New research body to look at chronic fatigue syndrome | British Medical Journal | 24 April 2013

From the British Medical Journal, 24 April 2013. Story by Krishna Chinthapalli. With thanks to the BMJ for permission to publish this item in full.

A national consortium has been set up to help research into chronic fatigue syndrome or myalgic encephalitis (ME). Researchers and funders attended its launch in London on 22 April.

The new UK-wide Chronic Fatigue Syndrome/Myalgic Encephalitis Research Collaborative (CMRC) is chaired by Stephen Holgate, professor of immunology at the University of Southampton. At a press conference he announced, “For the first time the research community and funders in the UK have joined forces in this unique new collaboration to create a step change in the amount and quality of research into chronic fatigue and ME.”

Esther Crawley, a reader in child health at the University of Bristol, who researches chronic fatigue syndrome in childhood, said, “We need to join forces with charities and funders to ensure we can best address the needs of patients suffering from this often life changing condition which affects 1-2% of adults and teenagers in Britain.”

Five chronic fatigue syndrome charities will be involved in funding research through the consortium, which is also supported by the Medical Research Council, the National Institute of Health Research, and the Wellcome Trust. The consortium will set up four work streams and quarterly meetings at which over 70 researchers will liaise with charity funders.

Sonya Chowdhury, chief executive of the charity Action for ME, welcomed the initiative. “The launch of the collaborative is a major step forward and comes at an already exciting time for research in the ME arena. By working creatively together we can stimulate the interest and funding so desperately needed for research into this illness,” she said.

The new body follows on from the Medical Research Council’s recent drive to fund research into the illness, in which over £1.6m (€1.9m; $2.4m) has been allocated.1 Holgate noted, “In five years there were three grants . . . funded by the MRC. Within the last year the MRC has awarded five new grants.

“It is the MRC initiative that has led to this collaborative mainly because it demonstrated to us that high quality work could be done. The UK is now leading the world. It is the first time this has ever been done anywhere in the world—to get buy-in from these different communities.”

Carmine Pariante, professor of biological psychiatry at King’s College London, received one of the MRC grants.
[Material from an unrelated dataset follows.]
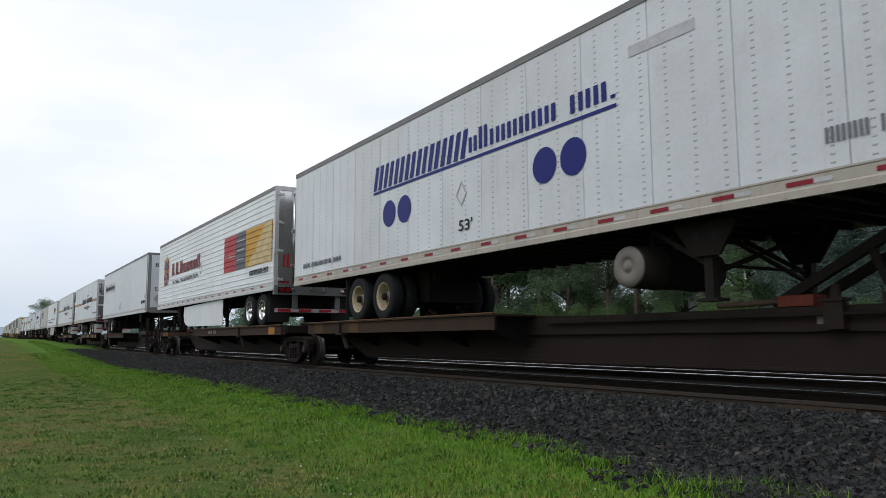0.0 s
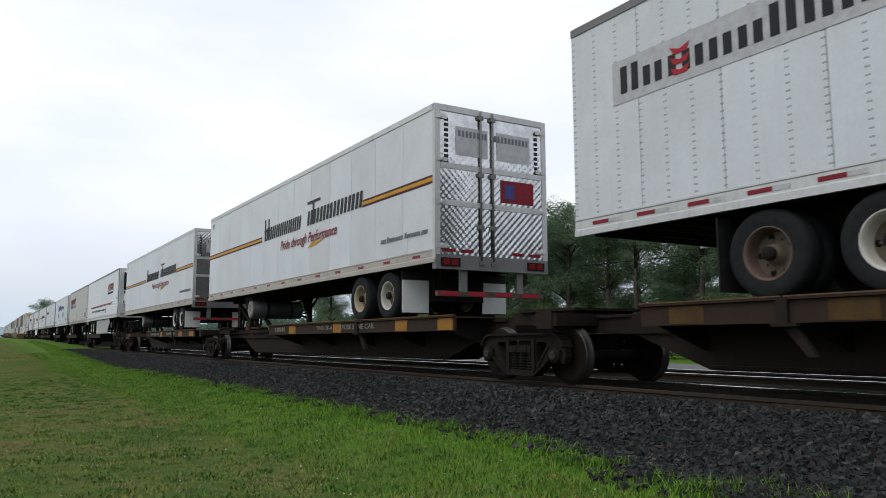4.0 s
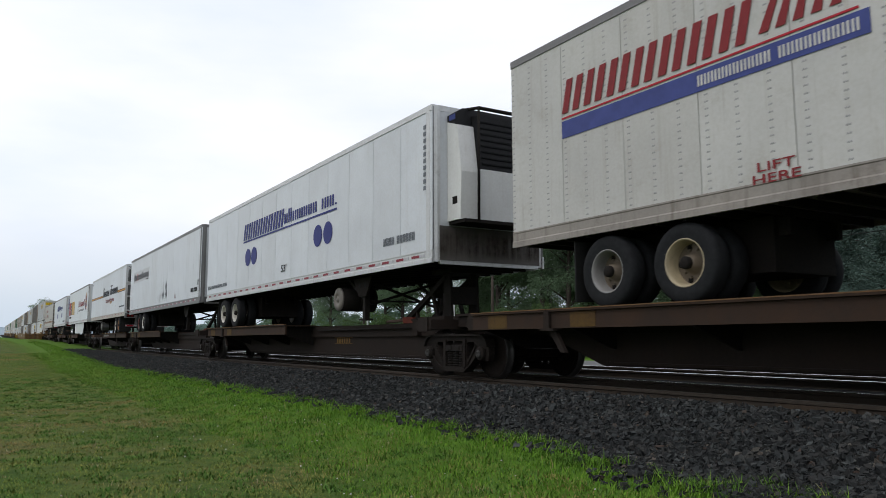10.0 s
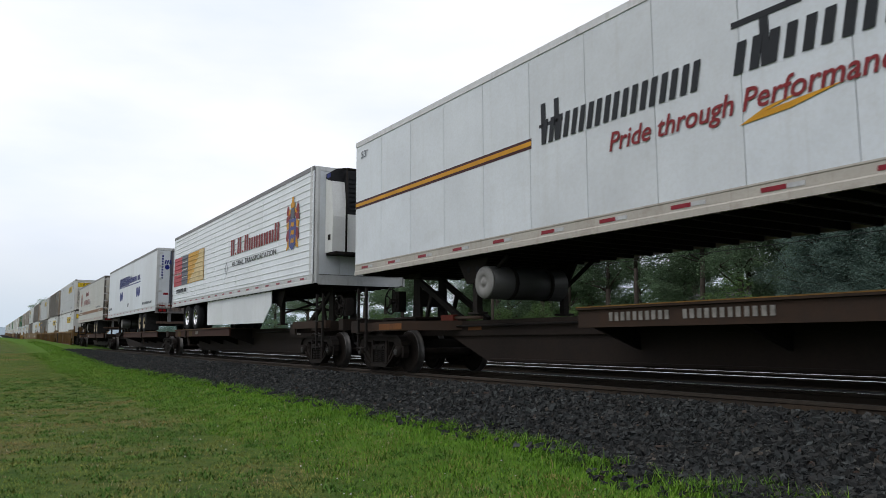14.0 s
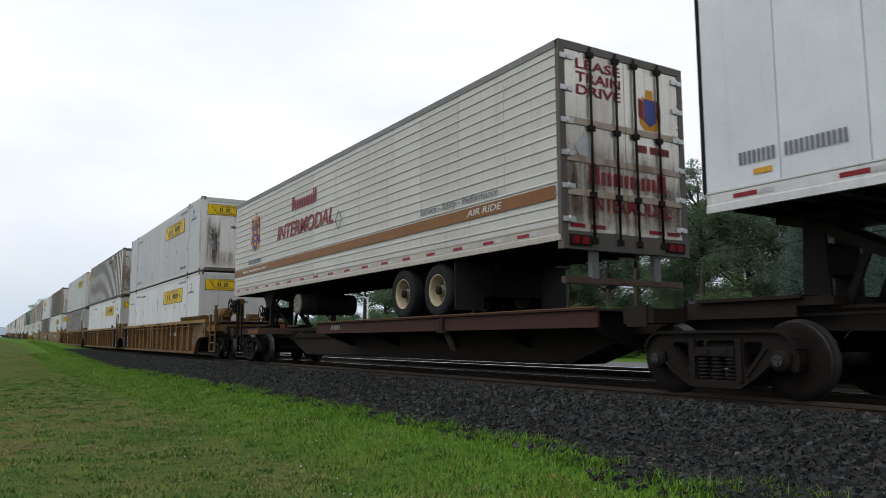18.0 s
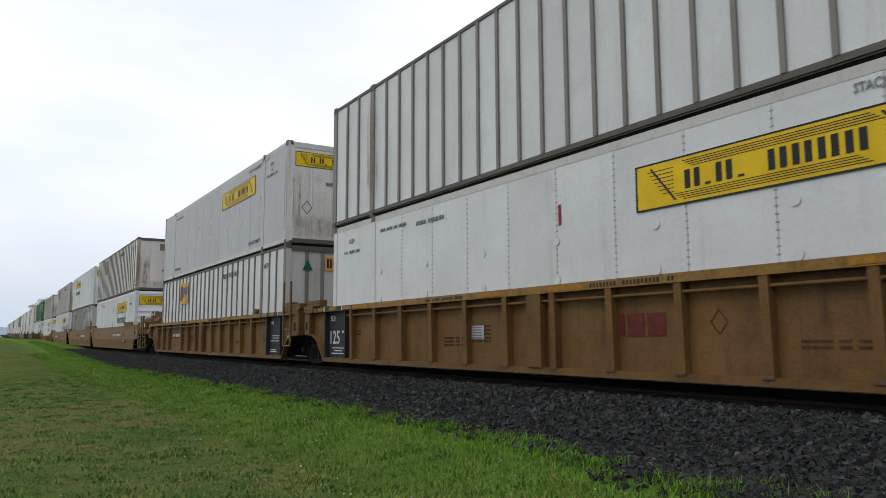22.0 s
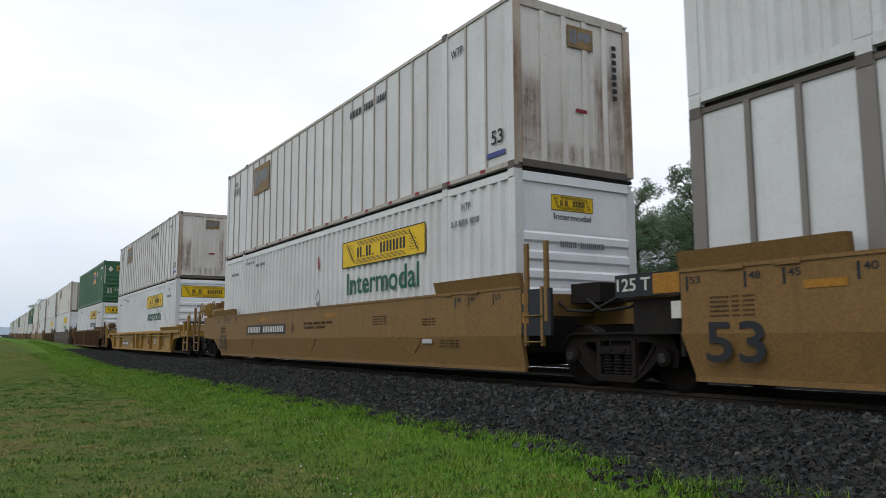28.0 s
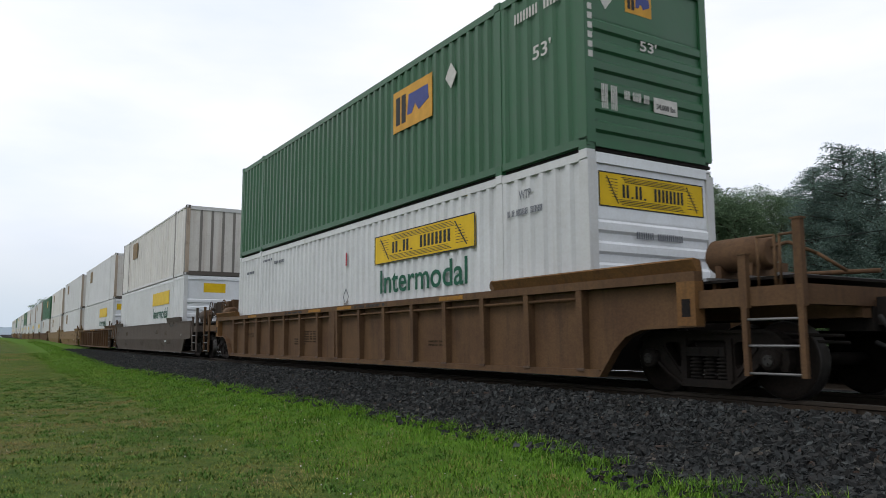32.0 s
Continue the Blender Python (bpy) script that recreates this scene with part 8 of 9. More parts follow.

He is now investigating the association of raised inflammatory markers, such as C reactive protein, with chronic fatigue syndrome and hopes to find a new biomarker for the disease, with support from the new body. At the launch he said, “It wasn’t my field. I would have been less likely, definitely, to enter the field of chronic fatigue syndrome if it wasn’t for the MRC highlighting [the] syndrome.”

And this small paragraph appeared in this week’s ‘New Scientist’

Hunting fatigue

There’s no place to hide for the elusive agent causing chronic fatigue syndrome. The world’s largest effort to unmask the cause of the disease was launched this week in the UK. The CFS/ME Research Collaborative will follow several lines of enquiry, including individual differences in cell metabolism.

6 thoughts on “New research body to look at chronic fatigue syndrome | British Medical Journal | 24 April 2013”

  1. Is this the Carmine Pariante who said in his review of Sarah Myhill’s work ” For many, including this reviewer, CFS/ME is predominantly a condition triggered by excessive rest in predisposed individuals following acute triggers, and it’s interpretation requite (sic) a psychosocial and psychiatric framework.” ? If so, has he changed his mind?

  2. First impressions are very important and the vocabulary used here is very general indeed. I was looking hard for words like ‘biomedical research’, ‘muscle, cardiac & immune system abnormalities’, next to the words ME/cfs, but couldn’t find any hint of them, although ‘immunology’ did get a brief look in at the top in connection with Stephen Holgate’s area of expertise.
    The BMJ is going to have to work hard to remove any hint of its pro psychiatric/ behavioural research leanings in the field of ME/cfs research. Any interested doctor/researcher reading this is going to come away with the impression that Esther Crawley is the ‘go to’ person for ME expertise in this country and that the illness is still v much in the psychiatric arena.
    I preferred the article in The Times.

  3. I would hope so, but I’m not holding my breath.

    So far, psychiarty has changed the results to fit the theory, which is not good scientific practice.

    In good scientific practice, you change the theory when the results disprove it.

    Perhaps he is a scientist after all?

  4. Regarding Crawley and others – leopards/spots.
    I’m proceeding with more than a modicum of caution.